While we met our goals and we are able to do the summer events, I need to stress to everyone that the campaign needs your help in raising money for the fall campaign. We have the best message, the best ideas and the best people working on the campaign -- but it will mean nothing if we are unable to run a competitive media campaign in the fall. 2008 is a year of great promise and opportunity, we just have to pull together and get the job done.

Weekly Review:

Tuesday and Wednesday were County Fair Days. On Tuesday evening, Kelly, Amanda and I attended the Jefferson County Fair and Wednesday afternoon we made the long trip to Hughesville for the Lycoming County Fair. Wednesday in Lycoming County was very hot but we spoke with a number of people while working about 4 hours at the Lycoming County Democratic Committee booth.

Our campaign events in Clearfield and Tioga counties this week went very well. Thursday night in Clearfield we had a good turnout for the dinner.
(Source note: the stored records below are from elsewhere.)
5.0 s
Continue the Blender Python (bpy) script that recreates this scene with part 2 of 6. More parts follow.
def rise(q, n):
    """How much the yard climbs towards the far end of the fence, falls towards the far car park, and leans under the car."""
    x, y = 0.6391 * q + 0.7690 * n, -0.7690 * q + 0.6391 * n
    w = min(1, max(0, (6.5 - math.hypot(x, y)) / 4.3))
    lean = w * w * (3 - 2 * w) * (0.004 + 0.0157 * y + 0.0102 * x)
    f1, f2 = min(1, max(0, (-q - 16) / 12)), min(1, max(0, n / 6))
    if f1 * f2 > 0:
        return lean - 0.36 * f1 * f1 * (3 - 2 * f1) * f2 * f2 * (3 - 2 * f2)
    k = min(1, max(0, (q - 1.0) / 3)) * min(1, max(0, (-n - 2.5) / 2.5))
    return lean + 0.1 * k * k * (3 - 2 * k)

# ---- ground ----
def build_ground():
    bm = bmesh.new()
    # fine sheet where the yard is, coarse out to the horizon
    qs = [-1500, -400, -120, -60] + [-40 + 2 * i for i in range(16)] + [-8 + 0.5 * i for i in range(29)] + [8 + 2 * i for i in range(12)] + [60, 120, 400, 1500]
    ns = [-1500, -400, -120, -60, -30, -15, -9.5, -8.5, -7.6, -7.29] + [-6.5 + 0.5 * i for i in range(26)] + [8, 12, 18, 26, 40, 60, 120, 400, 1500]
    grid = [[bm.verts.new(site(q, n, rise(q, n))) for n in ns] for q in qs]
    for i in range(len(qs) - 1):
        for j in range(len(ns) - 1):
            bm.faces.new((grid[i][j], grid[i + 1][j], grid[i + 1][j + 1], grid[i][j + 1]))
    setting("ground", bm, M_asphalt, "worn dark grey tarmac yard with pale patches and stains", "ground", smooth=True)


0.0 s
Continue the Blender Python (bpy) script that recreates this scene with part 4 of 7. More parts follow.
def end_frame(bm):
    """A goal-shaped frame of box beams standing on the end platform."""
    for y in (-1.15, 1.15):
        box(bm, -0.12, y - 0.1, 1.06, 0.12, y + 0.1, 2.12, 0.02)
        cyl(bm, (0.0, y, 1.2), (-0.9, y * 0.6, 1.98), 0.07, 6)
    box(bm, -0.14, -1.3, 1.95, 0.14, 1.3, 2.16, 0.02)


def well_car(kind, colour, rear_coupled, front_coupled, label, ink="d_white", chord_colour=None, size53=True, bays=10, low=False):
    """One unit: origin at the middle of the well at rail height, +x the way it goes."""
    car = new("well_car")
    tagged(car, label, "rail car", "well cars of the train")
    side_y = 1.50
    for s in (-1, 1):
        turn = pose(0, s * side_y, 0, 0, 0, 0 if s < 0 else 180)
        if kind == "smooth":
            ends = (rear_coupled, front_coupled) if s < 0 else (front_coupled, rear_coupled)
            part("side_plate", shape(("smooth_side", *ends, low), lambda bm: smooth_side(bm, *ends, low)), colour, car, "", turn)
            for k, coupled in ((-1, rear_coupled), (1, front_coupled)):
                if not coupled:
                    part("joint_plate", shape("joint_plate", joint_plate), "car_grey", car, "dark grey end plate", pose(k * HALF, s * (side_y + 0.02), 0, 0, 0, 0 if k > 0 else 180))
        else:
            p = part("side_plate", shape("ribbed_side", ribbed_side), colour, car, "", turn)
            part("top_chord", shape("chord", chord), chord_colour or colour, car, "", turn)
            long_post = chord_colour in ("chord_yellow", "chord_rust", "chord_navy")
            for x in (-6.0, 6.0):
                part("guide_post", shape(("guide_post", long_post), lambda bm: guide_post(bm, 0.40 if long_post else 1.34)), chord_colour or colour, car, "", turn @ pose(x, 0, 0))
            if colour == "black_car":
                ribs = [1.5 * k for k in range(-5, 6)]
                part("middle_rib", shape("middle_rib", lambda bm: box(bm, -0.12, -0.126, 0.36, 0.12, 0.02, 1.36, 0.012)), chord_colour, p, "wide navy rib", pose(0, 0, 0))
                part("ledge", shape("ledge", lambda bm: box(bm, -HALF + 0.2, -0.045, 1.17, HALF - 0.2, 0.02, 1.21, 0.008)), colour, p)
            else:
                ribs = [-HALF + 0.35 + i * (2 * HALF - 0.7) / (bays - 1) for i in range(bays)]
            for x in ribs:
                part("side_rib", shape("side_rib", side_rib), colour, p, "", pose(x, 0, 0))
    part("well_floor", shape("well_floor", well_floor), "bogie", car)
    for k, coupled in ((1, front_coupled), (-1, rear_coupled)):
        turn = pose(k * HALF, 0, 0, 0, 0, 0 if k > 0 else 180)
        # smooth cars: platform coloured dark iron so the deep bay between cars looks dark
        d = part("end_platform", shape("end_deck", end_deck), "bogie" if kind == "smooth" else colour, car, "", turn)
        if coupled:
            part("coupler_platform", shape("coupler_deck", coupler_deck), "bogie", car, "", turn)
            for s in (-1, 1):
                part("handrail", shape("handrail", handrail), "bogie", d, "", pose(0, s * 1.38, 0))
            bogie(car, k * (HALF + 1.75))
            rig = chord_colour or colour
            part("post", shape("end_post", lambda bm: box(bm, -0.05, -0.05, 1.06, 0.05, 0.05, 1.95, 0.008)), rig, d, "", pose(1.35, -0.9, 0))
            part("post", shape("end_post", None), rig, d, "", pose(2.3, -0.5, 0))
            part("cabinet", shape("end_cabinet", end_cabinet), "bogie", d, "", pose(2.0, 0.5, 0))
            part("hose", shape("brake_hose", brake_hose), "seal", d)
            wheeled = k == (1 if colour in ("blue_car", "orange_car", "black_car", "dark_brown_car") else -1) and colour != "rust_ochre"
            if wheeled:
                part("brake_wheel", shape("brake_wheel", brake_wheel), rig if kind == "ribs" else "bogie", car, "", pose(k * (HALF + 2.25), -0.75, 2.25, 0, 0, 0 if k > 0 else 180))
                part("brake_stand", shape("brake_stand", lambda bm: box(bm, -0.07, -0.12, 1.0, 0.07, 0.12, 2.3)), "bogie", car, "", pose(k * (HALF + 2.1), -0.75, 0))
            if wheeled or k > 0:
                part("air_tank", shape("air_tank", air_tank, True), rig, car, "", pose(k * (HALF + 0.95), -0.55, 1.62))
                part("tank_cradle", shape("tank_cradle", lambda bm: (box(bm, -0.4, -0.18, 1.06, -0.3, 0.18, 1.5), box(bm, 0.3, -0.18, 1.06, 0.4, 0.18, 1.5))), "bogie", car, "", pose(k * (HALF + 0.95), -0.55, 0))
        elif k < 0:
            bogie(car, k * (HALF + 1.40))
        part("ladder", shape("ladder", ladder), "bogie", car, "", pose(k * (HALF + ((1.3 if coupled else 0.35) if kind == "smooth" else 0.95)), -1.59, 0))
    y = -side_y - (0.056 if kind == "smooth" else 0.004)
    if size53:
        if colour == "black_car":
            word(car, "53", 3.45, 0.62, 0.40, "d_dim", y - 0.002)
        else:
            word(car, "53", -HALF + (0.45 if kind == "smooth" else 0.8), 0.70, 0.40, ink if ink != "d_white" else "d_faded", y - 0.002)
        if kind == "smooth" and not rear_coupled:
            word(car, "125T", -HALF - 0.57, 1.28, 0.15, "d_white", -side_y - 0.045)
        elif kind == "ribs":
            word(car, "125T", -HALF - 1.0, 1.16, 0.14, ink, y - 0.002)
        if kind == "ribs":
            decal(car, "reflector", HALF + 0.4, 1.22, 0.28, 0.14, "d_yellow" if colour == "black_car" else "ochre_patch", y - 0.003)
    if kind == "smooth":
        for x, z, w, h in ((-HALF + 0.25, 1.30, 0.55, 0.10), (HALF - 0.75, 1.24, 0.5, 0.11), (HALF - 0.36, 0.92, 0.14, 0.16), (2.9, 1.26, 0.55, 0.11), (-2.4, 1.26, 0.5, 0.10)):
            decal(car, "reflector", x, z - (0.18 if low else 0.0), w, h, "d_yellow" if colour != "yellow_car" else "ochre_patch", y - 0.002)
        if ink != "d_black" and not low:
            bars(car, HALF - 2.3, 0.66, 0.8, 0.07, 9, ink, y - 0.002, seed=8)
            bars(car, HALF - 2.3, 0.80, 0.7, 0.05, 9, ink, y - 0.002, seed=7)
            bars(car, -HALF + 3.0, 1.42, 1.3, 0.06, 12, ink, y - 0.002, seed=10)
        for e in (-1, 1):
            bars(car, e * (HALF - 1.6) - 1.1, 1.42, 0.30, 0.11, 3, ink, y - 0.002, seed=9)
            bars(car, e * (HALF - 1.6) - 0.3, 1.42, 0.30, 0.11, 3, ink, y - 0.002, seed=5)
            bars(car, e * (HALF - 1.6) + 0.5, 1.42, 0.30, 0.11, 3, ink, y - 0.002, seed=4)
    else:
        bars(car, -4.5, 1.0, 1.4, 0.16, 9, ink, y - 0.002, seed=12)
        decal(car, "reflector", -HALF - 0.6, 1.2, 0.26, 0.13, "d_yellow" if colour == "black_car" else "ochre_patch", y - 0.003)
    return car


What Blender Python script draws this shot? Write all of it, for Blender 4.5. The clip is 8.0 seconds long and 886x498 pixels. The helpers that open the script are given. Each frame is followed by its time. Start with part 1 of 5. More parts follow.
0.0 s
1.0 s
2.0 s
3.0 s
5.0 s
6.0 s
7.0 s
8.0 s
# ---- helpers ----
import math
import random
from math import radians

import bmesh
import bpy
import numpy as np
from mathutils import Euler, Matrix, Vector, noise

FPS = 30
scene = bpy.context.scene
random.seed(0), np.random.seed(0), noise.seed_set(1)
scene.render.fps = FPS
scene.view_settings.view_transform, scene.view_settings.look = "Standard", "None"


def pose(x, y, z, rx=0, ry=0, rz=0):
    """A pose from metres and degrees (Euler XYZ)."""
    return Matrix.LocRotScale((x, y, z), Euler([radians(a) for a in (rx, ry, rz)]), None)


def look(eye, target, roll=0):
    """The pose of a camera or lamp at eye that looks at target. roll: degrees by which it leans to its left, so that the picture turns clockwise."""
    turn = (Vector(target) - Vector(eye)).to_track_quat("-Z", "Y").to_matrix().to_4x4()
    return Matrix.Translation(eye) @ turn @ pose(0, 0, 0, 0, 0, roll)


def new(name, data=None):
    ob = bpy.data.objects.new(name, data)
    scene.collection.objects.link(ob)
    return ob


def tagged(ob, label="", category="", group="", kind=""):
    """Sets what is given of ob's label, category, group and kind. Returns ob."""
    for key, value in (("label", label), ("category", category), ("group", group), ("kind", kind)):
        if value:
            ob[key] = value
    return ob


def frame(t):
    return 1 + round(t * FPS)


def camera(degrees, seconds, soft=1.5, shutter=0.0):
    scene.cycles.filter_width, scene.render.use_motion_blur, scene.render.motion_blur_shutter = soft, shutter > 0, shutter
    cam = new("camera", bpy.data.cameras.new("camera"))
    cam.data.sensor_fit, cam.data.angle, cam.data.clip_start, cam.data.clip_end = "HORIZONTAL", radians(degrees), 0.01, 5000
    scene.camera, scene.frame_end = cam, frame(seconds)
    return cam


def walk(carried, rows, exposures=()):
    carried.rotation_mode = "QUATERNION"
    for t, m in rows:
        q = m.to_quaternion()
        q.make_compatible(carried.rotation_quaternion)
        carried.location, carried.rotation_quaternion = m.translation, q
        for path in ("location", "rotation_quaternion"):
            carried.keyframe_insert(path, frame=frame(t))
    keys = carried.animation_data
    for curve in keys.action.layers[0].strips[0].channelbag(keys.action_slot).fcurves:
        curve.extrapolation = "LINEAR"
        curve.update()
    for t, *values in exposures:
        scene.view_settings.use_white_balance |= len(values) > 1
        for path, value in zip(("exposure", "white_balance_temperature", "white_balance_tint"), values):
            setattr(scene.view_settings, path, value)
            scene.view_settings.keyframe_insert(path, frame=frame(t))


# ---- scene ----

I had the chance to speak with the people who turned out and we had some very good feedback about the campaign.

On Friday, Henry Guthrie, Tim Wilson and I traveled to Hills Creek State Park in Tioga County to attend a picnic event organized by Ann Gazda, Sarah Davis, Bonnie Kyofski and Jean Leibatt. Everyone had a great time and I got the chance to speak with group and did a Q & A session were we talked about gas and oil prices, wind power, public education issues and other issues of concern in Tioga County. This was my 7th trip up to Tioga County and I really enjoy seeing the people up there.

Photo from the Tioga County Picnic

NOTE -- We postponed the Sunday reception in Lock Haven, Clinton County until a later date.